Monday, May 21, 2012

Talk About Chutzpah

Over the past week the Eurozone has started to officially melt down.  I thought this was going to happen 12 months ago, but they kept dragging the bailouts over time, but it appears it is finally time to pay the piper.  One would think that all of these governments going broke would be a lesson to everyone that big governments with out of control spending are a ticking time bomb.  Alas, that's what reasonable people would think, but this article in the Wall Street Journal, titled "Europe Can Spend Its Way to Growth", proves that Europe is toast.  Let point out a few comments from the article.

Continuing the harsh austerity policies that German Chancellor Angela Merkel and her conservative colleagues have pushed until now would lead one European country after the other into recession. Dramatic economic news from Spain, the United Kingdom and of course Greece provides gloomy examples. 
The Merkel dogma "Yes to growth, but no to debt" can only be understood as a polemic, an ideological statement. Because it makes no sense for the economy or for society. 
and

Italian Prime Minister Mario Monti has already called for policies that favor targeted public investments in growth and employment, at least during this current weak growth period. In principle, this golden rule should apply at all times, but its application today is imperative if we are to grow past the crisis. We therefore need more Monti and less Merkel.
We actually need to go a step even further. The EU member states should not only be forced to limit their debt in accordance with European treaties. The European institutions should enact legislation that requires all members to make public investments in growth and employment.

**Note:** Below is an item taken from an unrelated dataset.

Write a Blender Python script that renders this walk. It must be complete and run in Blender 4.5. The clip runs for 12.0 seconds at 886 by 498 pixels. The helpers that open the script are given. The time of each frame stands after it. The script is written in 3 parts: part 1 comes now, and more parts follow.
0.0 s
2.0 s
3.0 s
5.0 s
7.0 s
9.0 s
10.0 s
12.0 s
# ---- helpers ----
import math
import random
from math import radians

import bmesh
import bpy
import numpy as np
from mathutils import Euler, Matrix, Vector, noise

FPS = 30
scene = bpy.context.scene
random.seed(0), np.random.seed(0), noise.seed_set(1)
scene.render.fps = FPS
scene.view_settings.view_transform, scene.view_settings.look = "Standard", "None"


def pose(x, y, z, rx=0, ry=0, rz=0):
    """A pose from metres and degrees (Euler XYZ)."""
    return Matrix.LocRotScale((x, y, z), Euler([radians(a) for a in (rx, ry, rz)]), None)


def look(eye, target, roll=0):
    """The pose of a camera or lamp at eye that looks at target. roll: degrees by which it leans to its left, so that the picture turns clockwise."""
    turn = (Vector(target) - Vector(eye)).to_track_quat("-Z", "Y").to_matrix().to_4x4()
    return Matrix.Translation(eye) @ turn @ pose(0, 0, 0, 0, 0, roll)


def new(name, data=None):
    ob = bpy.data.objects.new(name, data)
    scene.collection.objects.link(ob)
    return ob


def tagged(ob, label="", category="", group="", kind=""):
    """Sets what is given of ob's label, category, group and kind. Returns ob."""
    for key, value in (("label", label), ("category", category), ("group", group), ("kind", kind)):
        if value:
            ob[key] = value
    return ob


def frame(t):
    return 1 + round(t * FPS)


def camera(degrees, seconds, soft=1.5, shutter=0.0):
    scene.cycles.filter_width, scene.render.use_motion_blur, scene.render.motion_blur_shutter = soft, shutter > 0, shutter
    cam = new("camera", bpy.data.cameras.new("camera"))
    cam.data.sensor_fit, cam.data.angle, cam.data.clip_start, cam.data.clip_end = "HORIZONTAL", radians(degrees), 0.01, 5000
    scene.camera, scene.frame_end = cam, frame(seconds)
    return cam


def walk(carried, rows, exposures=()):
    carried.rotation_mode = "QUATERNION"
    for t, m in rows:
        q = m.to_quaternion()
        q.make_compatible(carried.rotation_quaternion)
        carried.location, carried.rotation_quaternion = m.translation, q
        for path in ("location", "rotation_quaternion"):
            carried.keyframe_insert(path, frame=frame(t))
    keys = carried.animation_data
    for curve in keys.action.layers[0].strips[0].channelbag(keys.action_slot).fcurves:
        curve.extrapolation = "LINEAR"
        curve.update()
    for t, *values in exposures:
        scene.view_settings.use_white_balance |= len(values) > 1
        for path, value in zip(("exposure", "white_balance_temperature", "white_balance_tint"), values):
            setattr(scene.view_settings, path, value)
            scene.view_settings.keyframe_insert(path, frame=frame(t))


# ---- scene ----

Okay, let me start with the first statement, which is an absolute lie no matter how you slice it.  Merkel's austerity (which is not very austere, or conservative, to begin with) is not what is causing these countries like Greece to collapse.  This guy clearly is neglecting the fact that these countries have had out of control socialist spending blowouts for decades that have led to this mess.  If a person decided to eat 10,000 calories a day of Big Mac's, Whoppers, etc for several years, what happens?  He'll explode in size and most likely be moments away from dying of a heart attack.  When he has chest pains he goes and sees a doctor who says, "Hey, you are killing yourself, stop eating all that junk and start eating healthy foods."  If the fat man takes his advice, but then keels over dead of a heart attack a week later, who's at fault?  The doctor?  Of course not, but by Hannes Swoboda's asinine logic the only cure for the fat man's heart pain is more Big Mac's.

In the second set of quotes from the article he mentions "targeted public investments" and "public investments in growth and employment".  Can someone please tell me what that is?  What I mean is show me one example where any amount of public spending spurred growth and/or employment.  Spending money on renewable energy as he talks about later is absolutely unsustainable.  Does it employ people?  Sure.  But at an absolutely ridiculous cost that leads countries into bankruptcy.

And its not like you need another reason to believe that Mssr Swobota is an idiot, but  humor me.  He continually rails on Germany and Merkel, saying they have no idea how to fix the mess.  Well that's rich, considering Germany is the only Eurozone country that had a GDP figure above 0%!!!!
Note that in the ZeroHedge article, you can see very clearly from the chart that Germany is the only country in Europe since 2008 that has a postive GDP number.  Every other economy is shrinking, but by all means Hannes, continue trash talking the hand that feeds you.